O da sizden şikâyet ediyordu!

Bir gün, Hasan-ı Basrî hazretlerine, talebeleri gelerek şeytanın vesvesesinden ve kendilerini hayır yapmaktan alıkoyduğundan şikâyet ederler!..
İnsanın hareket organları, dimağına yani beynine, dimâğ da kalbine tâbidir. Kalbin emrine uygun hareket ederler. Kalb, dimâğ vâsıtası ile his organlarından ve rûh vâsıtası ile taraf-ı ilâhîden ve aklından, melekten, hâfızadan, nefisten ve şeytândan gelen tesîrlerin toplandığı bir merkezdir. Kalb, akla uyunca, nefsin yaratılmış olması, insanların sonsuz ni’metlere kavuşmalarına mâni olmaz. Kalbin nefse aldanmaması, ona uymaması, nefs ile cihâd olur. Allahü teâlâ, cihâd edenlere, Cennette yüksek dereceler vereceğini bildiriyor. Nefis, insanların cihâd sevâbına kavuşmalarına, meleklerden üstün olmalarına sebep olmaktadır.
Her mü’min, nefsini tezkiye için, yani nefsin yaratılışında mevcût olan küfrü, inkârı ve günâhları temizlemek için, her zamân çokça “Lâ ilâhe illallah” okumalı ve kalbini tasfiye için, yani nefisten, şeytândan, kötü arkadaşlardan, zararlı kitâplardan gelen küfürden ve günâhlardan kurtarmak için, “Estagfirullah” demelidir.
Nefisten hâsıl olan kötülükler, insanın kendi hastalığıdır, öldürücü zehirdir. Dışarıdan gelen kötü istekler, şeytândan gelmiş olmakla berâber, geçici hastalıklardandır. Ufak bir ilâç ile, kolayca giderilebilir. Nisâ sûresinin 76. âyetinde meâlen; (Şeytânın aldatması, elbette zayıftır) buyuruldu.

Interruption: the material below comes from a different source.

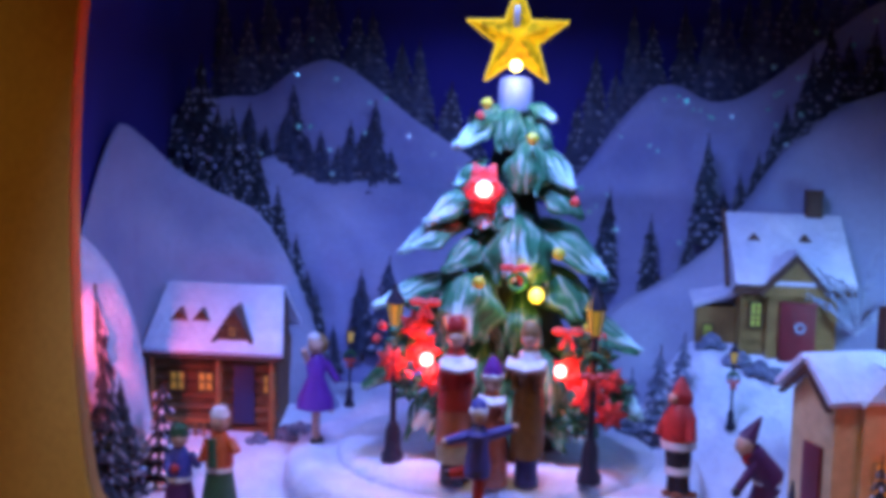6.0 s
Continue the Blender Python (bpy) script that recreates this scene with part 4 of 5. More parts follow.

Hasan-ı Basrî hazretlerine, talebeleri gelerek şeytanın vesvesesinden şikâyet ederler ve;
-Efendim; şeytandan gâyet incindik. Hep bizi yaramaz işlere teşvik ediyor. “Elinize geçen dünyâyı sıkı tutun, size lâzım olacak” diyor ve bizi hayırdan alıkoyuyor diye arz ederler. Hasan-ı Basrî hazretleri, onların bu hâline gülümseyerek buyurur ki:
-Hayret, şeytân şimdi buradaydı ve o da sizden şikâyet ediyordu ve bana; “Şu Âdemoğullarına nasîhat eyle de benim hakkıma tamah etmesinler. Kendi haklarına râzı olsunlar. Ne zaman ki Hak teâlâ beni huzûrundan kovdu, dünyâyı ve Cehennemi bana mülk kıldı. Cenneti ve kanâati ise onlara verdi. Şimdi bunlar kendi haklarını bıraktılar benim mülküme tamah ediyorlar. Ben de onların îmânlarını almayınca dünyâyı kendilerine vermiyorum” dedi.
Eğer sizler, şeytanın vesvesesinden emin olmak isterseniz, dünyâyı, günâhları terk edin ve dünyâ endişesini gönüllerinizden çıkarın… Bu nasîhatleri dinleyen talebeleri, başlarını öne eğerek huzûrundan ayrılırlar.
Netice olarak, kalbde yakîn hâsıl olması için, içeriden ve dışarıdan hastalık gelmemesi, gelmiş olanın da tasfiyesi, atılması lâzımdır. Bunun için, nefsi cibillî olan inkâr hastalığından ve kalbi şeytandan, kötü arkadaştan kurtarmaktan başka çâre yoktur.